I remember the Indian movie on dyslexia – ‘like stars on earth’ by Aamir Khan. The lead actor, Darsheel Safary, a young chap who played a major role as ‘Ishan’, was having a difficult time at school. He could not read letters and numbers. His parents were disturbed; they thought he was dull, especially when his elder brother, who was a straight ‘A’ student, was just the opposite. At a point, his father thought he had other problems like stubbornness. So he resolved to push him out of the house to a boarding school to learn some good lessons.
This little chap, who did not want to go to a boarding school, cried and wailed in protest. Poor Ishan saw the boarding school as a place where children were sent to be punished by their parents – especially children who were disliked by their parents. But despite his long pleas and promises to behave better, he still ended up in the boarding school premises.
At the initial stage, there was no improvement in Ishan’s academics. Later on, a new arts teacher was employed and this newly employed teacher could understand him perfectly. He gave Ishan special attention and that was the beginning of the transformation. One thing about Ishan was that he had a great mind – he could imagine things in a way no one else could, then he paints or draws them. He was very creative. He would be in class and while the teacher would be busy doing his/her job, his attention would drift elsewhere. He would constantly look out the window to stare as birds flew and create scenes in his mind. Still, he performed poorly in class – especially in arithmetics – and was categorized as dull and unintelligent.
This is only one of the so many stories of pupils and students in school today.
The Beginning
In Nigeria today – and perhaps most parts of the world – a child is released into the organized school system as early as age two, some even earlier. The child would be kept at a crèche for hours while the parents go about their jobs. Some parents do not even have the time to take care of their kids anymore. The child is pushed out at that early age and he/she would be in the company of so many other kids in similar situations.
The teacher begins to instruct the kids about the basics of learning and education – so they say. Mohandas K. Gandhi opined that “a child should first be taught how to draw and paint before being taught how to read and write”. As humans, we are designed primarily to be creative. Starting out with painting would propel the child to imagine and then become creative. However, the problem we have today is that our schooling system is solely based on reading, cramming, writing. This limits the efficacy of our education. This pattern kills creativity; we silence the creative ingenuity embedded in the little child when we use this system. The curiosity and inquisitiveness, which are marks of the thirst for truth and knowledge, are silenced along the line. With time, we begin to raise robots and zombies who cannot think for themselves and have to wait for instructions all the time.
Kids only go to school every day because they are being conditioned to partake in the system, flow with other school kids and move from one environment to the other in order to get educated.
But kids are flying high these days. It’s no longer the time when kids had to stretch their left hands over their heads to their right ear before being enrolled in school.
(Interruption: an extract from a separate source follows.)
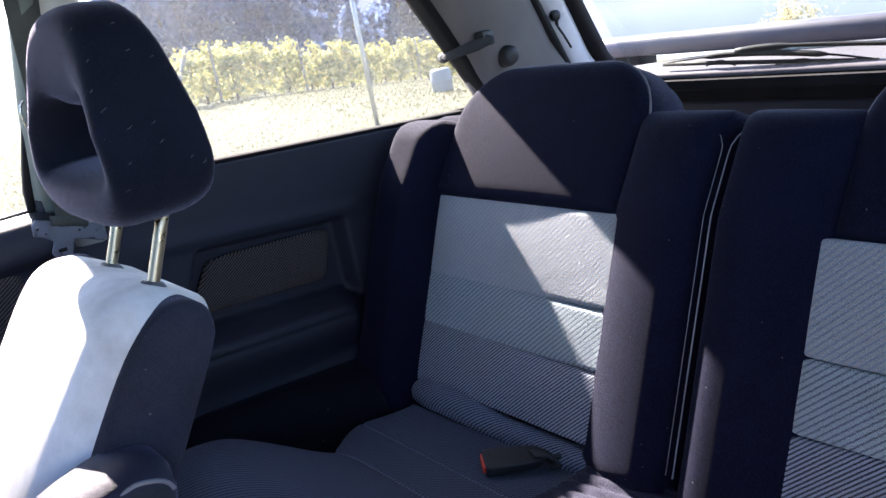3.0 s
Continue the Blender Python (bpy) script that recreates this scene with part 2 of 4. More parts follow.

We cannot afford to limit our children to numbers and letters anymore or pump them with only theories. The world has moved past that. We need to ensure that we harness the creative minds of our children, right from when they are very little. This should be done in schools.
Creativity is the hallmark of an educated mind, if you find out that you’re not as creative as you’d love to be, you were probably stunted by a schooling system that did not do much to sharpen your creative mind.